Contre toute attente, Kanagawa respecte très bien son thème, dans son invitation à la poésie par la production d’estampes harmonieuses, sublimées par les pinceaux de Jade Mosch, n’oubliant pourtant pas la rivalité des peintres d’estampes, la nécessité de s’emparer de certains sujets avant les autres ou mieux que les autres. Le remplacement des Points de Victoire par des Points d’Harmonie n’est ainsi pas qu’un gadget thématique comme on en voit tant, mais résulte directement de l’estampe créée, rapprochant en effet d’autant mieux de la victoire que sa contemplation est agréable.
En outre, la simplicité des mécaniques, notamment dans le nombre très limité de choix malgré le malicieux système d’école, ajouté au charme du sujet, en fait à mon avis l’un des grands petits Cathala, extrêmement accessible, plaisant, technique, malin. L’une des preuves de cette réussite est qu’après chaque partie j’avais envie de revoir Cinq Femmes autour d’Utamaro de Mizoguchi et Ivre de femmes et de peinture d’Im Kwon-taek, deux très beaux films sur le métier de peintre d’estampes, sa technicité et la difficulté à trouver l’inspiration malgré la simplicité apparente de ses formes et sujets, la concurrence… Je recommande d’autant plus chaleureusement qu’ils peuvent éclairer la pratique de Kanagawa comme Kanagawa peut en éclairer le visionnage !
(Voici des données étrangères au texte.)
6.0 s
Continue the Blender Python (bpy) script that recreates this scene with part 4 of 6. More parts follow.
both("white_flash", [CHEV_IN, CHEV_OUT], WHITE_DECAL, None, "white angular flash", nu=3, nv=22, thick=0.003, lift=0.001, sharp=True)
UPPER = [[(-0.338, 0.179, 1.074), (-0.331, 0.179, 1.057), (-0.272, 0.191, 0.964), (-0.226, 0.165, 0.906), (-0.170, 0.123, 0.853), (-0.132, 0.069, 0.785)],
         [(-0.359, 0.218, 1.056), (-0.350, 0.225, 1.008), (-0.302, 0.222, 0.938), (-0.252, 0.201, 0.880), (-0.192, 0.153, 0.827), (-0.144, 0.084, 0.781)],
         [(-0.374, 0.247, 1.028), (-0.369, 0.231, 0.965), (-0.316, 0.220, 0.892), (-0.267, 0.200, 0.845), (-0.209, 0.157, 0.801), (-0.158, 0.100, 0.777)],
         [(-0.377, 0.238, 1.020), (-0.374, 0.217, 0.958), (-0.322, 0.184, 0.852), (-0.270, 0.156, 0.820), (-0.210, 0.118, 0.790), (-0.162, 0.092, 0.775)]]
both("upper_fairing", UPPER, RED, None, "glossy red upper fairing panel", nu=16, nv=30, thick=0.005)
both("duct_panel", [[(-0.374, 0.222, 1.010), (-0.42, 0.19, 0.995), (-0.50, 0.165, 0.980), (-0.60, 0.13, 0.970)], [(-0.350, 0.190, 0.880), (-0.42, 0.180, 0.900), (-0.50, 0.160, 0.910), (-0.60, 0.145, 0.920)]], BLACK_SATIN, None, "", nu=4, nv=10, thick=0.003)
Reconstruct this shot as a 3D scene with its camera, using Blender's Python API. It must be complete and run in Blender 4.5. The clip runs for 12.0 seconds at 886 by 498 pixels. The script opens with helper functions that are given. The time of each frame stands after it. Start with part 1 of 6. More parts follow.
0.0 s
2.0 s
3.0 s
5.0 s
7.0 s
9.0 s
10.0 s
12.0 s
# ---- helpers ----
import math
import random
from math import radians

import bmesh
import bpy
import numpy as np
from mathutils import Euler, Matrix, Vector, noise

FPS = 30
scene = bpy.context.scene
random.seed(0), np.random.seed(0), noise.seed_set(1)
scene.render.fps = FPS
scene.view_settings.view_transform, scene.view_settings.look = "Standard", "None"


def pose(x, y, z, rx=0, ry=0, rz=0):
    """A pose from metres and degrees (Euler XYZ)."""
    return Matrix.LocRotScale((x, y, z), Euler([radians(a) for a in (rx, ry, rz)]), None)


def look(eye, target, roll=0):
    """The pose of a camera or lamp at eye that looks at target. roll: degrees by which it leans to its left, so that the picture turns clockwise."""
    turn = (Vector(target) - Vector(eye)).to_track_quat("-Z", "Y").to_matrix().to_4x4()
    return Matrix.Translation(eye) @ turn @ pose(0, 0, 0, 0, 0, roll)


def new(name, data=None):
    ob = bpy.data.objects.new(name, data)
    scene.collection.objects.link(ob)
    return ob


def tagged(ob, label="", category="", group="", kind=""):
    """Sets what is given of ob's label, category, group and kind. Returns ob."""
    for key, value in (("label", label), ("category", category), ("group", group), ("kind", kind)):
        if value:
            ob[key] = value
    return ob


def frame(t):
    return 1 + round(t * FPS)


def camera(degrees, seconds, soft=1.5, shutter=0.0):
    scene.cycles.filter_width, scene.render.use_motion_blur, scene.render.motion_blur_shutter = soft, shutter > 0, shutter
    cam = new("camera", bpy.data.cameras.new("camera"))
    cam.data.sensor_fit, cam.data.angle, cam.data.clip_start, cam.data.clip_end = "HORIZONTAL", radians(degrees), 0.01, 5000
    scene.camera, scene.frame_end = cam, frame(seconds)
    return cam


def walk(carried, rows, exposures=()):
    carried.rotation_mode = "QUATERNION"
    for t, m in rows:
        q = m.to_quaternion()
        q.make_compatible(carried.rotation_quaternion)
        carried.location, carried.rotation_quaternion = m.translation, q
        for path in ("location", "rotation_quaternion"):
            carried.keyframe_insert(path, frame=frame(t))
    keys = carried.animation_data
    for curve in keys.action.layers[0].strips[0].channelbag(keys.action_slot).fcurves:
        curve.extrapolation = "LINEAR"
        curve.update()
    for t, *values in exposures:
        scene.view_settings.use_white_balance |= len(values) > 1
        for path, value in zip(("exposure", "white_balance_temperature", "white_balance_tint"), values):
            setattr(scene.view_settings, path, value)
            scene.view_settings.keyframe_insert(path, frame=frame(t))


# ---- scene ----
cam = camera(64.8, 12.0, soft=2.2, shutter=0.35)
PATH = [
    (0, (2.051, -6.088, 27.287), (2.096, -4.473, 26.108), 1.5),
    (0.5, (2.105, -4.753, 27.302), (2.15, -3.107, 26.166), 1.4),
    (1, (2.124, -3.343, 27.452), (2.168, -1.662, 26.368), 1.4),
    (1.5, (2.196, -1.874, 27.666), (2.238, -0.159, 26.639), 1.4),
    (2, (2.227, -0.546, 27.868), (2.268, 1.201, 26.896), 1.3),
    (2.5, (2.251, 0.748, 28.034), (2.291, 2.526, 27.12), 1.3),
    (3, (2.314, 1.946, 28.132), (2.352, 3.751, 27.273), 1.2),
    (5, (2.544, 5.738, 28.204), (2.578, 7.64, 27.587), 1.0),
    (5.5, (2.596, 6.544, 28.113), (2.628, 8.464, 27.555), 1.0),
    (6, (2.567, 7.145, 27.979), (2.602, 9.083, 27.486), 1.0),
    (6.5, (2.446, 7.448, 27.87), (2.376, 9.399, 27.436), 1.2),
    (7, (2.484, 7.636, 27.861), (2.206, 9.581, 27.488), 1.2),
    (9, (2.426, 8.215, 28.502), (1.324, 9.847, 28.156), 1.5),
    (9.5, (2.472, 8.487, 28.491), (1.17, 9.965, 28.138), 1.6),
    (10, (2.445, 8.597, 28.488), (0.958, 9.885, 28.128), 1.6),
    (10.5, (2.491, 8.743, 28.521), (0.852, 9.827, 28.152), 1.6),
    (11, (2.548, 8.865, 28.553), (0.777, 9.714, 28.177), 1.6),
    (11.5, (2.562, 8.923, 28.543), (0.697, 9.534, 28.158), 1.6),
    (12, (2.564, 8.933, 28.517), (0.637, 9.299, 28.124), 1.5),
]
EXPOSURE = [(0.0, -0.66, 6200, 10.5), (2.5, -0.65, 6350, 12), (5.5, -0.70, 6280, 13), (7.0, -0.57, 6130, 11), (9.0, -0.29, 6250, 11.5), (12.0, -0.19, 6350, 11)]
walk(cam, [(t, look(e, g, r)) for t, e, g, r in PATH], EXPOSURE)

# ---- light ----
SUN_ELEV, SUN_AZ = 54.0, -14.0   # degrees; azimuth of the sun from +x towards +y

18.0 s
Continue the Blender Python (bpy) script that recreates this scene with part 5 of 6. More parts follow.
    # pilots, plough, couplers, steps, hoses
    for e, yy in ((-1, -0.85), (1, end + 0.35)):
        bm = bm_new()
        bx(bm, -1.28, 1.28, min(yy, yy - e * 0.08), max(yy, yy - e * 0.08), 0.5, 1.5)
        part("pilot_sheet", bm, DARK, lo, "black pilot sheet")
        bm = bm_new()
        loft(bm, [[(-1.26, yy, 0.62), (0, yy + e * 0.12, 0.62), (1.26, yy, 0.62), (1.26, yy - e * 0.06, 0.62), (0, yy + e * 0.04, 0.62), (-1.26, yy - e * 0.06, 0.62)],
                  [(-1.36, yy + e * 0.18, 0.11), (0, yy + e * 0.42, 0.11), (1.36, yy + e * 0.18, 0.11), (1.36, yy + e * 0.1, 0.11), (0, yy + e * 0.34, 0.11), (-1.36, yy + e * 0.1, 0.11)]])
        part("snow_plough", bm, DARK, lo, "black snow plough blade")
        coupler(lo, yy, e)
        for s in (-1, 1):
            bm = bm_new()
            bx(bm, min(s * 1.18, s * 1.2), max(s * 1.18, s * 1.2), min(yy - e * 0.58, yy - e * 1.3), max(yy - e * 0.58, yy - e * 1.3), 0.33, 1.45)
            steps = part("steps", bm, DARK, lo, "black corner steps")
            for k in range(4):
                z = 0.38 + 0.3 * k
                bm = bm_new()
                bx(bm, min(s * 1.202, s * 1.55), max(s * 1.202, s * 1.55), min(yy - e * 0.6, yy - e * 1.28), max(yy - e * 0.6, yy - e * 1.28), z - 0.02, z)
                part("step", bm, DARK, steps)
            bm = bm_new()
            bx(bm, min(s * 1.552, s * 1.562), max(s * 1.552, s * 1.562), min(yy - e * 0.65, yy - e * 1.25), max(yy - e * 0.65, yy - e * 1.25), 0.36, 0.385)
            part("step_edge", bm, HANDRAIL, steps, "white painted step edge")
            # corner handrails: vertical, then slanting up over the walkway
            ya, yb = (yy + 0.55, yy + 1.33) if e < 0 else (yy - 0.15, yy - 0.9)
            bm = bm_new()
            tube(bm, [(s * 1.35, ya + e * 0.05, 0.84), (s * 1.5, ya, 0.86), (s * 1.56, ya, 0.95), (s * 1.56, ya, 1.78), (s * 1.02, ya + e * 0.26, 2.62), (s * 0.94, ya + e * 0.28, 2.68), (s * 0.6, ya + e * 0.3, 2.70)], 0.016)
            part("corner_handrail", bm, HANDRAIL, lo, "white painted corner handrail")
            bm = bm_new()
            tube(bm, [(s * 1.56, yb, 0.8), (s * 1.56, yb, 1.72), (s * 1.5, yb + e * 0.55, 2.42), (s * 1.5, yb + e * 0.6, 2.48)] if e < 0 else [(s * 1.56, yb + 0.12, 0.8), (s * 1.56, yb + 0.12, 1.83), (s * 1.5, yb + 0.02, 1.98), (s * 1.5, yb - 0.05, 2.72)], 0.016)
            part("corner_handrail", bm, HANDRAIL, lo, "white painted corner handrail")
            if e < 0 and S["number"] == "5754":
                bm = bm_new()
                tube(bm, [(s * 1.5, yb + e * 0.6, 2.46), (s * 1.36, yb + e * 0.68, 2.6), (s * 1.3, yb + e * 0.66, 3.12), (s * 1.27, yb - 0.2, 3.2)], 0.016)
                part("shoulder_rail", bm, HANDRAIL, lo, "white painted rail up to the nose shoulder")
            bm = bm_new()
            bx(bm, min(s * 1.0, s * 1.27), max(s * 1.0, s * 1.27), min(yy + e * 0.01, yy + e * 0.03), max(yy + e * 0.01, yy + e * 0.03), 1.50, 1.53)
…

L’extension Yokai est clairement à Kanagawa ce que L’Âge des géants était à Kingdomino. L’extension ajoute en effet une part de modularité au jeu de base et en renforce surtout l’interaction par la possibilité de récupérer des pions constituant des malus et de les donner à ses adversaires. Elle ne fait ainsi pas partie des extensions « corrigeant » un jeu ou l’améliorant objectivement, mais de celles avec lesquelles il est plaisant de jouer de temps à autre « pour changer » ou avec un public réclamant un peu plus de contact et de mesquinerie. Comme L’Âge des géants, j’aurais tendance à l’apprécier mieux à deux parce qu’on s’échange les géants/yokais dans une course pour s’en débarrasser le plus tardivement possible, quand l’autre ne pourra plus nous les renvoyer, alors qu’à plus l’arbitraire peut être de la partie pour déterminer à qui on en donne un plutôt qu’à l’autre.
On notera cependant que Cathala et Chevallier ont volontairement limité l’impact des yokai sur le score afin qu’ils ajoutent du piment à Kanagawa sans s’avérer soudain centraux et prendre la place normalement occupée par l’enrichissement de l’estampe et de l’atelier. Ce sont des yokais, des démons mineurs plus taquins que méchants, pas des onis dont on imagine bien l’extension plus déséquilibrée qu’ils auraient provoquée.